Let them leap (cover your eyes if you have to)! We learn what we’re made of when we push our limits. Kids do this naturally — climbing trees, jumping from progressively higher structures — they can give a parent a thousand mini heart attacks before they’re even in elementary school! And we say, “Stop! It’s not safe!” with the very best intentions to protect their little craniums. Allow them to push themselves, it’s how they learn they can fly. I mean this within reason, of course, but even so. The faith they gain in themselves is a source of great courage and resilience, when they know that they know that they CAN do hard things after all! It’s even worth that little gasp we take when they climb a little too high!

Give mistakes a big hug. Embrace them, that is. Mistakes are how we learn. We make as many of them as our kids do, they just change as we get older. Give yourself and your children grace in those moments. Let the driving question not be “Whose fault was it?” but instead, “What did we learn from it?”

Give them a road map for feelings. Children have BIG feelings, but aren’t always sure what they’re feeling. Kids also tend to label feelings as “good” or “bad.” That labeling can cause them to feel guilty or like something’s wrong with them when they can’t quickly shake off grief or anger. That can feel like carrying around a big sack of rocks, with more rocks piling in faster than they can throw them out. It’s up to us to teach our children that each emotion has a place and time. Our feelings tell us what we need so we can take care of ourselves, there are no “bad” ones. Some aren’t so fun, but we need them all. Teaching kids to name them can go a long way to empower them to meet the needs that are expressed in those emotions — the need may be a hug, a break, a reconciliation, a little grace, the list goes on. This takes a lot of patience, because while we are trying to map out the emotion and the path to healing, the child is a little tornado swirling with emotion they can’t express. Be their calm in the storm, work through it with them. Listening is your valuable tool here, you can decode them through their actions when they don’t know what to say.

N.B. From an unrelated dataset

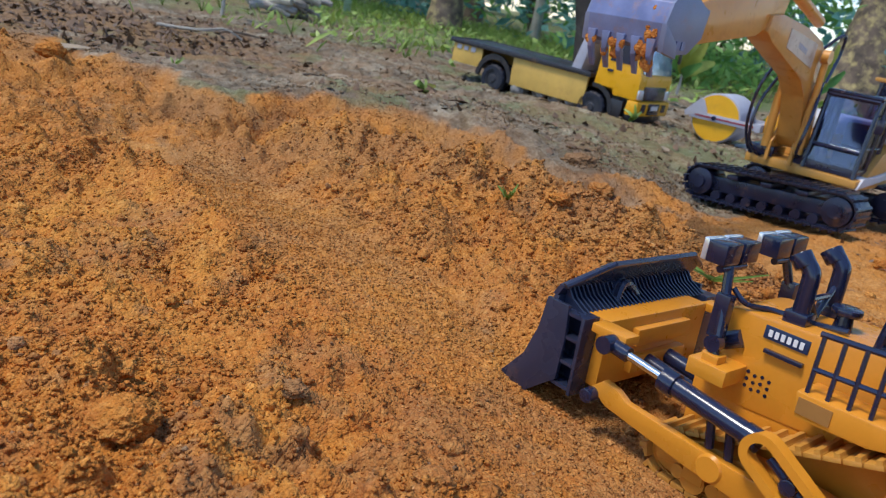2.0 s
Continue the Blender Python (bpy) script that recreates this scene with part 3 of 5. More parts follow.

Soak up the sun! Big feelings can make us live inside our head. Get into your body and help them get into theirs. Take a walk, sign up for sports, go to the park. There is no bad weather, only the wrong clothes! Put on a rain coat and splash around. Put on a knit cap and gloves and throw snowballs. Not only does the sun’s natural brightness make us feel a little brighter, we really can stomp and run and shake off a lot of tough emotions. Getting that blood pumping through our hands and feet and brain just makes some situations come clearer. Even if the probem isn’t gone, we feel more in control after good old fashioned motion. Because we are moving forward — we are not stuck!

Resilience is contagious. Breathe it out and in, exude it. Surround yourself and your children with it. Like anything, this becomes easier with practice. If you look at a problem asking, “How can I solve this?” your children notice. If you look at a bad day and say, “Well the good thing about this day is…” your children will hear. If you aren’t afraid to say, “Well, that was a mistake, but next time I will…” your kids won’t be afraid to either.

Hold on tight! Good old fashioned grit, the ability to grab on for dear life and push through, comes from hope. Hope grows in the fertile soil of a soul that survives. Just like the daisies in my yard survive every winter and burst through again in the spring, and it seems like the cold that should kill them only multiplies them, that is hope inside the human spirit. We have survived hard things before, we know we can do it again. That confident assurance is what we pass to our children. It may be the greatest skill we can pass to them.

Grab on to your hope and hold on tight while the wind rages around, you will in the end survive the storm and stand again on solid ground.